[Scripts that build animated scenes]
* * * *
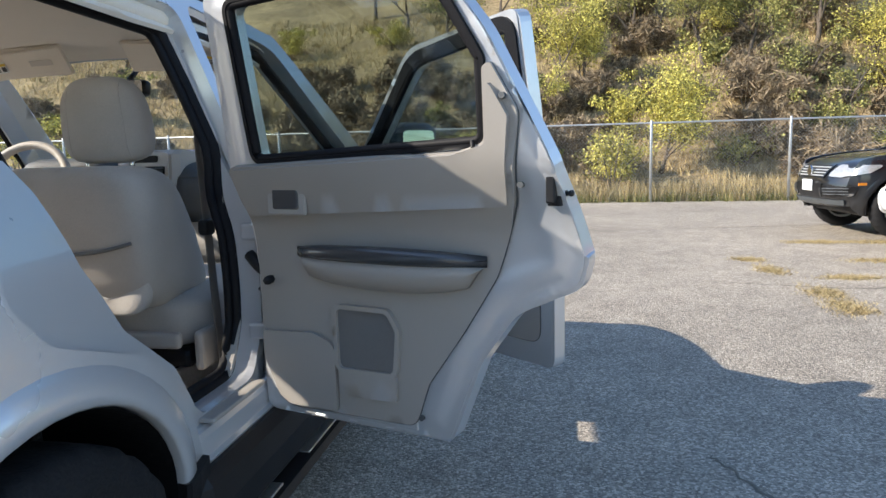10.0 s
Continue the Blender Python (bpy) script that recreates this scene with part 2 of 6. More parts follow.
def rounded(poly, r, seg=5, closed=True):
    """A polygon (or line) with its corners rounded; r is one radius, or one a corner."""
    n, out = len(poly), []
    for i in range(n):
        p = np.array(poly[i], float)
        ri = r[i] if isinstance(r, (list, tuple)) else r
        if ri <= 0 or (not closed and i in (0, n - 1)):
            out.append(tuple(p))
            continue
        a, b = np.array(poly[i - 1], float) - p, np.array(poly[(i + 1) % n], float) - p
        la, lb = np.linalg.norm(a), np.linalg.norm(b)
        a, b = a / la, b / lb
        half = 0.5 * math.acos(max(-1, min(1, float(a @ b))))
        d = min(ri / max(math.tan(half), 1e-3), 0.49 * la, 0.49 * lb)
        for k in range(seg + 1):
            t = k / seg
            out.append(tuple((1 - t) ** 2 * (p + a * d) + 2 * t * (1 - t) * p + t * t * (p + b * d)))
    return out


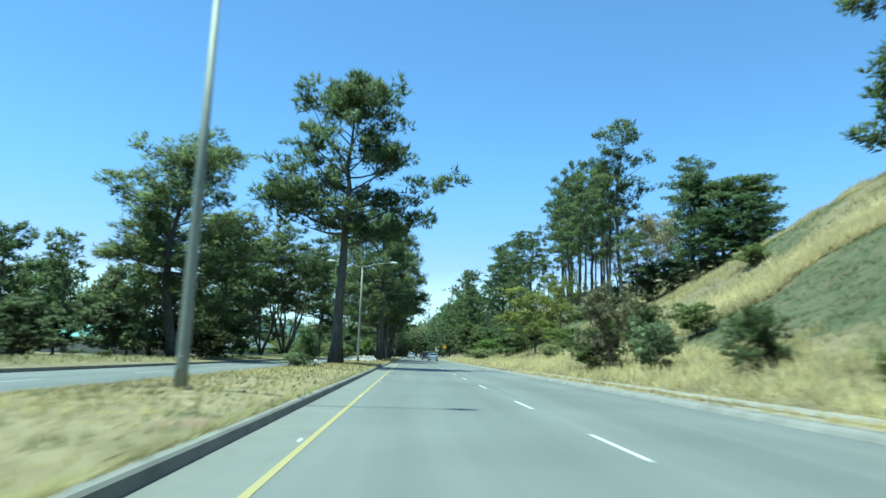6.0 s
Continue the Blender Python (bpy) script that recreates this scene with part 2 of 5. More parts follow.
PINE_GREY = foliage("grey_green_pine_needles", (0.115, 0.14, 0.082), (0.26, 0.285, 0.165), 0.5)
CYPRESS = foliage("cypress_leaves", (0.06, 0.088, 0.042), (0.165, 0.2, 0.086), 0.54)
EUCALYPT = foliage("eucalyptus_leaves", (0.17, 0.165, 0.105), (0.36, 0.34, 0.235), 0.45)
ACACIA = foliage("acacia_leaves", (0.11, 0.14, 0.042), (0.28, 0.315, 0.1), 0.55)
SHRUB = foliage("shrub_leaves", (0.078, 0.112, 0.042), (0.21, 0.25, 0.095), 0.55)
WOODS = foliage("broadleaf_leaves", (0.075, 0.098, 0.056), (0.175, 0.205, 0.108), 0.54)
BROOM = foliage("broom_leaves", (0.075, 0.12, 0.03), (0.2, 0.275, 0.08), 0.4)
GREY_SHRUB = foliage("grey_shrub_leaves", (0.08, 0.09, 0.055), (0.19, 0.19, 0.12), 0.35)
BROWN_SHRUB = foliage("brown_shrub_leaves", (0.082, 0.084, 0.05), (0.19, 0.185, 0.115), 0.4)
WILLOW = foliage("willow_leaves", (0.12, 0.15, 0.06), (0.28, 0.31, 0.135), 0.5)
# far ridge: distance haze is painted into this blue-green tree colour
HAZY_RIDGE = foliage("hazy_ridge_trees", (0.07, 0.11, 0.105), (0.12, 0.17, 0.16), 0.2, 0.02)
SAPLING = foliage("sapling_needles", (0.15, 0.20, 0.045), (0.34, 0.40, 0.11), 0.5)
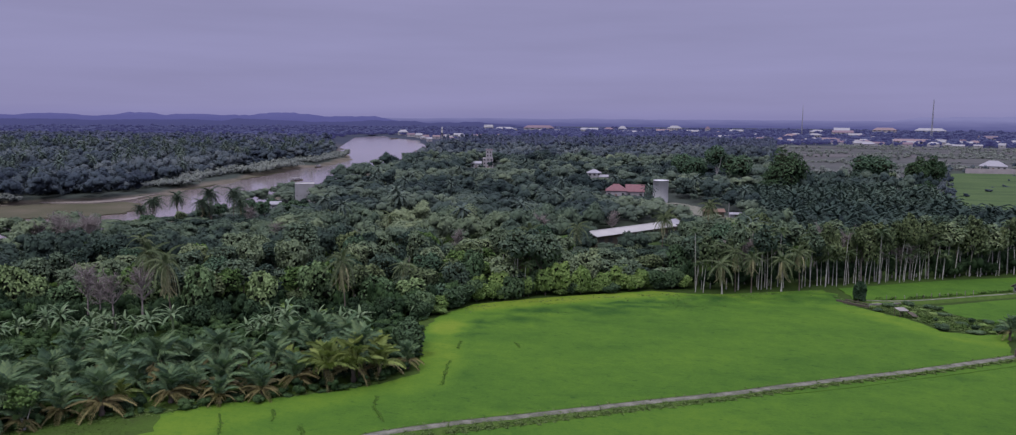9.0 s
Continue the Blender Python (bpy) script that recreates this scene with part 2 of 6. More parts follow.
M_FROND = foliage("palm_fronds", [(0.038, 0.074, 0.048), (0.080, 0.138, 0.076), (0.132, 0.204, 0.101), (0.198, 0.270, 0.126)], 0.4, 0.55, 0.15)
M_FROND_YELLOW = foliage("yellowing_fronds", [(0.130, 0.130, 0.056), (0.195, 0.176, 0.076), (0.250, 0.212, 0.098)], 0.4, 0.6, 0.2)
M_FROND_COCO = foliage("coconut_fronds", [(0.066, 0.098, 0.050), (0.104, 0.140, 0.067), (0.152, 0.186, 0.088)], 0.5, 0.5, 0.2)
M_FROND_RIVER = foliage("dark_coconut_fronds", [(0.034, 0.055, 0.040), (0.052, 0.080, 0.052), (0.078, 0.108, 0.066)], 0.5, 0.5, 0.2)
M_FROND_ARECA = foliage("areca_fronds", [(0.045, 0.076, 0.036), (0.070, 0.106, 0.046), (0.100, 0.138, 0.058)], 0.5, 0.5, 0.2)
M_FROND_DRY = foliage("drooping_dry_fronds", [(0.200, 0.205, 0.115), (0.285, 0.278, 0.155), (0.370, 0.345, 0.200)], 0.5, 0.6, 0.2)
# blue of haze is mixed into the plantation and distant frond colours
M_FROND_WOOD = foliage("plantation_fronds", [(0.022, 0.038, 0.034), (0.042, 0.066, 0.052), (0.074, 0.106, 0.076)], 0.3, per_object=False)
M_FROND_PALE = foliage("distant_palm_fronds", [(0.052, 0.075, 0.068), (0.078, 0.108, 0.090), (0.116, 0.148, 0.114)], 0.3, per_object=False)
M_FROND_LIME = foliage("lime_palm_fronds", [(0.130, 0.180, 0.050), (0.180, 0.235, 0.064), (0.240, 0.290, 0.080)], 0.4, 0.55, 0.2)
M_BANANA = foliage("banana_leaves", [(0.066, 0.115, 0.058), (0.10, 0.155, 0.078), (0.16, 0.21, 0.115)], 0.5, 0.6, 0.15)
M_GRASS_TUFT = foliage("grass_blades", [(0.04, 0.078, 0.02), (0.06, 0.105, 0.026), (0.09, 0.135, 0.04)], per_object=False)
M_VERGE_TUFT = foliage("verge_weeds", [(0.066, 0.112, 0.034), (0.105, 0.158, 0.052), (0.165, 0.205, 0.084)], per_object=False)
M_VEG = foliage("vegetable_leaves", [(0.07, 0.13, 0.04), (0.105, 0.175, 0.055), (0.15, 0.225, 0.075)], per_object=False)
M_CROP_TUFT = foliage("crop_tufts", [(0.032, 0.085, 0.013), (0.044, 0.108, 0.016), (0.060, 0.130, 0.020)], per_object=False)
M_MEADOW_TUFT = foliage("meadow_tufts", [(0.040, 0.066, 0.016), (0.050, 0.085, 0.018), (0.062, 0.100, 0.022)], per_object=False)
M_ZINC = surface("zinc_sheet", [(0.24, 0.24, 0.235), (0.31, 0.31, 0.30), (0.37, 0.37, 0.36)], 0.15, 2.0, 0.5, 0.4, 0.2, 0.02, metal=0.1)
M_TOWN_SHEET = plain("dull_zinc_roof", (0.215, 0.215, 0.235), 0.6)
M_WHITE = plain("white_render", (0.29, 0.29, 0.30))
# a little lilac of distant haze is mixed into this cream
M_CREAM = plain("cream_render", (0.30, 0.285, 0.30))
M_GREYWALL = plain("grey_render", (0.26, 0.26, 0.27), vary=0.15, scale=0.3)
M_ROOF_RUST = plain("brick_red_roof", (0.165, 0.085, 0.095), 0.8)
# lilac haze of the far town is mixed into the red and terracotta
M_ROOF_RED = plain("rust_red_roof", (0.150, 0.108, 0.138), 0.8)
M_ROOF_PINK = plain("faded_pink_roof", (0.19, 0.142, 0.155), 0.8)
M_ROOF_ORANGE = plain("terracotta_roof", (0.130, 0.100, 0.130), 0.8)
M_ROOF_GREY = plain("grey_sheet_roof", (0.24, 0.24, 0.27), 0.6)
M_ROOF_BROWN = plain("brown_roof", (0.14, 0.09, 0.07), 0.8)
M_TIMBER = plain("weathered_boards", (0.075, 0.066, 0.05), 0.9, scale=1.2)
M_DARK = plain("dark_opening", (0.03, 0.03, 0.035), 0.4, 0.5)
M_STEEL = plain("galvanised_steel", (0.35, 0.35, 0.37), 0.5, 0.4, 0.5)
M_NET = plain("green_netting", (0.05, 0.08, 0.035), 0.9)
M_PLOT = surface("fallow_plots", [(0.031, 0.043, 0.037), (0.044, 0.052, 0.048), (0.066, 0.064, 0.066), (0.032, 0.052, 0.031)], 0.012, 0.15, 0.9, 0.2, 0.3, 0.2, (1, 3, 1), 15)


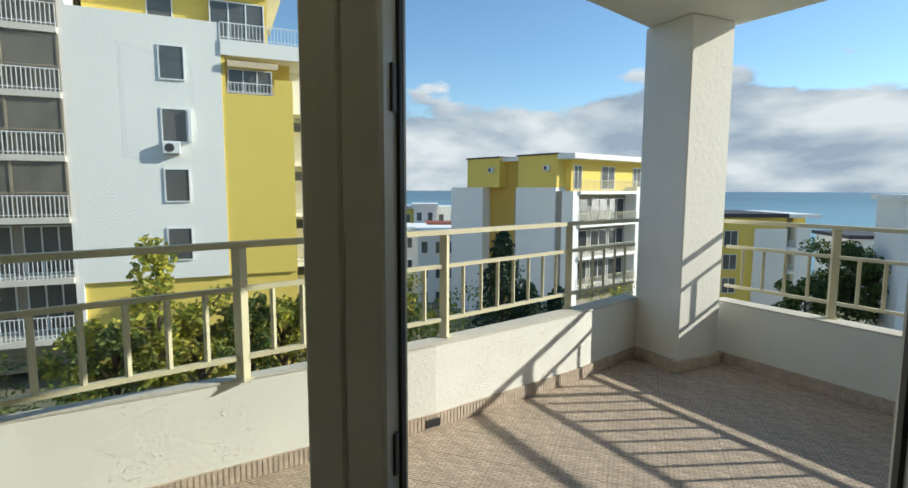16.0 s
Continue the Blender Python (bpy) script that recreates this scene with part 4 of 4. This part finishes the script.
def build_far_block():
    """The block across the valley; local x runs to the right along its long face, y away."""
    ang = math.degrees(math.atan2(-0.53, 0.85))
    t = thing("apartment_building", "yellow and white apartment block with roof terrace across the valley", "building", pose(-7.7, 45.6, 0, 0, 0, ang))
    zt, zw = 4.45, 1.60
    for x0, x1 in ((-4.6, 0.0), (-11.9, -7.15)):
        part("upper_wall", bbox(x0, x1, 0.0, 9, zw, zt), M_yfac, t, "yellow rendered top storeys")
        part("coping", bbox(x0 - 0.1, x1 + 0.15, -0.15, 9, zt, zt + 0.14), M_roof, t)
        air_unit(t, x1 - 1.0, 0.0, zt - 1.15, 0.9)
    part("wall", bbox(-4.75, 0.0, -0.12, 9, -14, zw - 0.001), M_gfac, t, "white rendered lower storeys in shade")
    part("wall", bbox(-14.4, -9.4, -0.12, 9, -14, zw - 0.001), M_gfac, t, "white rendered lower storeys in shade")
    part("recess_wall", bbox(-9.399, -4.751, 0.9, 9, -14, zt - 0.35), M_ofac, t, "ochre rendered recess")
    part("recess_roof", bbox(-7.149, -4.601, 0.3, 9, zt - 0.349, zt - 0.05), M_wfac, t)
    # the face with balconies, along local +y from the near corner
    f = thing("apartment_building", "white balcony wing of the yellow apartment block", "building", pose(-7.7, 45.6, 0, 0, 0, ang + 90))
    part("upper_wall", bbox(1.2, 13.2, -0.6, 5, zw - 0.3, zt - 0.4), M_yfac, f, "yellow set-back top storey")
    part("roof", bbox(0.01, 14.0, -1.9, 5, zt - 0.399, zt + 0.05), M_wfac, f, "white roof slab with deep eaves")
    part("wall", bbox(0.01, 13.2, -0.6, 5, -14, zw - 0.301), M_loggia_shade, f)
    for x0, x1 in ((1.6, 2.6), (5.6, 7.6), (10.8, 12.0)):
        facade_window(f, x0, x1, zw - 0.1, zw + 1.9, -0.60, "window", 2)
    part("pier", bbox(0.02, 0.8, -1.8, -0.601, -14, zw - 0.3), M_wfac, f)
    part("pier", bbox(9.6, 13.2, -1.8, -0.601, -14, zw + 0.1), M_wfac, f)
    for z in (1.30, -1.55, -4.40, -7.25):
        part("balcony_slab", bbox(0.81, 9.59, -2.0, -0.601, z - 0.28, z), M_wfac, f, "white balcony slab")
        facade_rail(f, 0.8, 9.6, -1.92, z, 0.95, M_rail)
        if z < 1:
            for x0, x1 in ((1.1, 3.6), (4.2, 6.6), (7.0, 9.3)):
                facade_window(f, x0, x1, z + 0.1, z + 2.1, -0.60, "window", 2, M_dpane)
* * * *
* **What you have to do**
Return each line that includes "Python".

* **Answer below**
Continue the Blender Python (bpy) script that recreates this scene with part 2 of 6. More parts follow.
Continue the Blender Python (bpy) script that recreates this scene with part 2 of 5. More parts follow.
Continue the Blender Python (bpy) script that recreates this scene with part 2 of 6. More parts follow.
Continue the Blender Python (bpy) script that recreates this scene with part 4 of 4. This part finishes the script.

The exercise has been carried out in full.